Telephone use in the dim, distant past? I talked to older relatives who lived in the little town where my story is set. Their first telephone service came in 1918. There were assigned numbers, three didgets long. The phones cranked and connected you to the operator. You gave her the number or the name of the person you wanted. Rings were in patterns so people on a party line could know who was being called. I came up with this:
Father was worried. Much time, and some intense activity which brought wing-colours to Mother's wings, did not bring wakefulness to her eyes. Also, there was the matter of Mother's now swollen belly. Large humans do not swell nearly so fast. So this was a grave concern to my father.

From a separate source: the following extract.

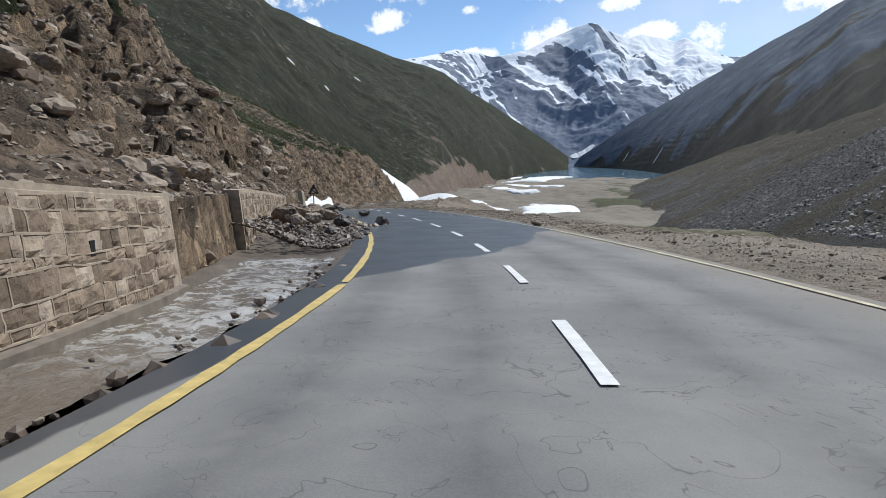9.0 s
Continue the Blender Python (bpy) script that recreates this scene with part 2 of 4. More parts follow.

He considered calling the old physician of that place. But, how does one reveal a secret as great as a pixie love, and not lose the very thing one loves? In truth I cannot think of a way, and neither could he. He did not know that Mother was doing what pixies do when pregnant.
In his agitation he did not hear the phone ringing its pattern of two longs and one short until several rings had echoed unheeded through is mind. He lifted it from its cradle and held the earpiece in his right hand. "Yes," he said, "Yes? Hello?"
"Hi, Robert, this is Central. I have a call from Mr. Walker. Will you take it?"
"Bertha, of course he'll take it." The voice was kind, but insistent.
"R.J.? Are you Okay?"
Papa recognized the voice of his master, Fletcher Walker. He took a deep breath to calm himself. "Yes, Mr. Walker. I'm Okay. I didn't get much sleep last night. The phone startled me."
"That's why I've called. Glen told me about last night. I'm truly sorry. I just wanted to make sure you're Okay and to tell you that Fred won't be bothering you anymore. In fact, I hear he's packed his gear and left."